#### REQUIRED WORK:
Copy exactly the lines from the beginning of the data down to and including the line holding "tree.finish(300, (0.0, 0.0, 1.6))", without any pictures.

_ _ _ _ _

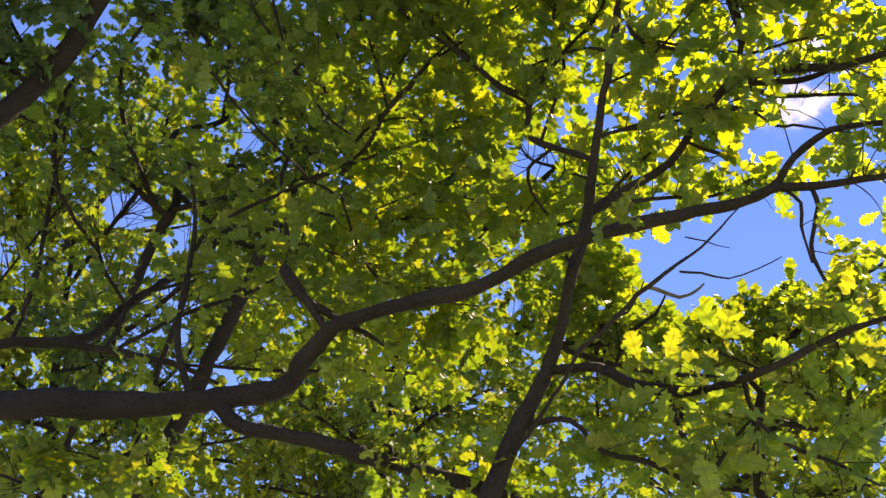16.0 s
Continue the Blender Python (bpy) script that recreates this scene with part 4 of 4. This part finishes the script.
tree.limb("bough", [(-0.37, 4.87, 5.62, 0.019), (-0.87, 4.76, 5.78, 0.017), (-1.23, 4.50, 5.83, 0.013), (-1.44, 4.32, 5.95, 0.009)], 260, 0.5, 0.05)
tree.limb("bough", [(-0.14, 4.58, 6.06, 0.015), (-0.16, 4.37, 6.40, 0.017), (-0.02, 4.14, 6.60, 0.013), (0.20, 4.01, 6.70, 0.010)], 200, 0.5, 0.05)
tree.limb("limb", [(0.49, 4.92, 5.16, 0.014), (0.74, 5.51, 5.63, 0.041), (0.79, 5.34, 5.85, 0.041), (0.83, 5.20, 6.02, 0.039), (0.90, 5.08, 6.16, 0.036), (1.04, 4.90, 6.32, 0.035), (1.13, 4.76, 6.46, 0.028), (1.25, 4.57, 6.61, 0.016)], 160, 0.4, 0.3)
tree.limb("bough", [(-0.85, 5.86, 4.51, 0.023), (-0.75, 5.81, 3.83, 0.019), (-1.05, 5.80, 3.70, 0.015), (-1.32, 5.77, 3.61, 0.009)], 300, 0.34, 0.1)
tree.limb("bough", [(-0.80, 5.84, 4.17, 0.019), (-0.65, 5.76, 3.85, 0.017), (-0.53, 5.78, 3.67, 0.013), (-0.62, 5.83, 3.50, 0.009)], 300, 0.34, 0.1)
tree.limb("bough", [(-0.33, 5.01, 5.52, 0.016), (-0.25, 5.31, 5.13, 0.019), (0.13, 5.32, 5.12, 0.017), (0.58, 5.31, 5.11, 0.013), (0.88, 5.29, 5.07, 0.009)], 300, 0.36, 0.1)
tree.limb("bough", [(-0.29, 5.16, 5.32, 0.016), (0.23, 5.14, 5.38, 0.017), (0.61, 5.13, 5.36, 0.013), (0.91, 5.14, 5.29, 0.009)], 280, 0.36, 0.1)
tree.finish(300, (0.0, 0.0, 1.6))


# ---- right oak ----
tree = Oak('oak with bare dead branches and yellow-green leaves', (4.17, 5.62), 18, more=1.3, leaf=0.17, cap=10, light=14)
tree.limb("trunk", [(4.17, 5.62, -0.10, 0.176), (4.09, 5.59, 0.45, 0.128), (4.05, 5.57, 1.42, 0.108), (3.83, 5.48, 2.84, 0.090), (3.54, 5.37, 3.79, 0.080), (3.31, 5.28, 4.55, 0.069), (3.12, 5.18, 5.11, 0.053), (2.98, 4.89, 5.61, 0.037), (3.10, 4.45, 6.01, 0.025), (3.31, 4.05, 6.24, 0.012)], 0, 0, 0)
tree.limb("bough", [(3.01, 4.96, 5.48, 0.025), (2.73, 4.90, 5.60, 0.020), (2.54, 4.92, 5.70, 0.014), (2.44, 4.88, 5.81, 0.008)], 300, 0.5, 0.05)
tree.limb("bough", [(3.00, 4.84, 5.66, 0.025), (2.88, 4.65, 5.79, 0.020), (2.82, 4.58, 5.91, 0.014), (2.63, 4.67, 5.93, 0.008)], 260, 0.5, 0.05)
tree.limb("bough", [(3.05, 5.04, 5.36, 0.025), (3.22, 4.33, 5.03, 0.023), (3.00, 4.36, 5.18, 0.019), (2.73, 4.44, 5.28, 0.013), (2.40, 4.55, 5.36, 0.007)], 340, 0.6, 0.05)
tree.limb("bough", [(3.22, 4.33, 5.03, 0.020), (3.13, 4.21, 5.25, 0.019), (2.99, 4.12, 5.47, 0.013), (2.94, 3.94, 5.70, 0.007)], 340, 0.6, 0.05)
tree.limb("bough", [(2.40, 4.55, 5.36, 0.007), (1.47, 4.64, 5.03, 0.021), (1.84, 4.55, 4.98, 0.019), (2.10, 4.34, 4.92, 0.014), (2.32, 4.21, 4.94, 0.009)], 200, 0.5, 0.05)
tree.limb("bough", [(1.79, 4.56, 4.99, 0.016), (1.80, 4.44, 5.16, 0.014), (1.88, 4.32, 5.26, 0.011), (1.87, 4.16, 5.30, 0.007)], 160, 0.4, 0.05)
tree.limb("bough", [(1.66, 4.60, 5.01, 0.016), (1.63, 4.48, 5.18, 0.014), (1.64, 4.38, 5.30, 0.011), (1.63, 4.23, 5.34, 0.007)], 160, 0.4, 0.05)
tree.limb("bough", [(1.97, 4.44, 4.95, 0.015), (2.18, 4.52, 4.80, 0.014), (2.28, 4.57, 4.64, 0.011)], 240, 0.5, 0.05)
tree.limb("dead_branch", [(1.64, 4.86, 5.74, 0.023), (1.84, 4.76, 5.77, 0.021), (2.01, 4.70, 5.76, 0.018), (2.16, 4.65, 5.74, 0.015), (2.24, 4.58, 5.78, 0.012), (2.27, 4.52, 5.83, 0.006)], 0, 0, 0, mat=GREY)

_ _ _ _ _

#### COMPLETE RESPONSE:
16.0 s
Continue the Blender Python (bpy) script that recreates this scene with part 4 of 4. This part finishes the script.
tree.limb("bough", [(-0.37, 4.87, 5.62, 0.019), (-0.87, 4.76, 5.78, 0.017), (-1.23, 4.50, 5.83, 0.013), (-1.44, 4.32, 5.95, 0.009)], 260, 0.5, 0.05)
tree.limb("bough", [(-0.14, 4.58, 6.06, 0.015), (-0.16, 4.37, 6.40, 0.017), (-0.02, 4.14, 6.60, 0.013), (0.20, 4.01, 6.70, 0.010)], 200, 0.5, 0.05)
tree.limb("limb", [(0.49, 4.92, 5.16, 0.014), (0.74, 5.51, 5.63, 0.041), (0.79, 5.34, 5.85, 0.041), (0.83, 5.20, 6.02, 0.039), (0.90, 5.08, 6.16, 0.036), (1.04, 4.90, 6.32, 0.035), (1.13, 4.76, 6.46, 0.028), (1.25, 4.57, 6.61, 0.016)], 160, 0.4, 0.3)
tree.limb("bough", [(-0.85, 5.86, 4.51, 0.023), (-0.75, 5.81, 3.83, 0.019), (-1.05, 5.80, 3.70, 0.015), (-1.32, 5.77, 3.61, 0.009)], 300, 0.34, 0.1)
tree.limb("bough", [(-0.80, 5.84, 4.17, 0.019), (-0.65, 5.76, 3.85, 0.017), (-0.53, 5.78, 3.67, 0.013), (-0.62, 5.83, 3.50, 0.009)], 300, 0.34, 0.1)
tree.limb("bough", [(-0.33, 5.01, 5.52, 0.016), (-0.25, 5.31, 5.13, 0.019), (0.13, 5.32, 5.12, 0.017), (0.58, 5.31, 5.11, 0.013), (0.88, 5.29, 5.07, 0.009)], 300, 0.36, 0.1)
tree.limb("bough", [(-0.29, 5.16, 5.32, 0.016), (0.23, 5.14, 5.38, 0.017), (0.61, 5.13, 5.36, 0.013), (0.91, 5.14, 5.29, 0.009)], 280, 0.36, 0.1)
tree.finish(300, (0.0, 0.0, 1.6))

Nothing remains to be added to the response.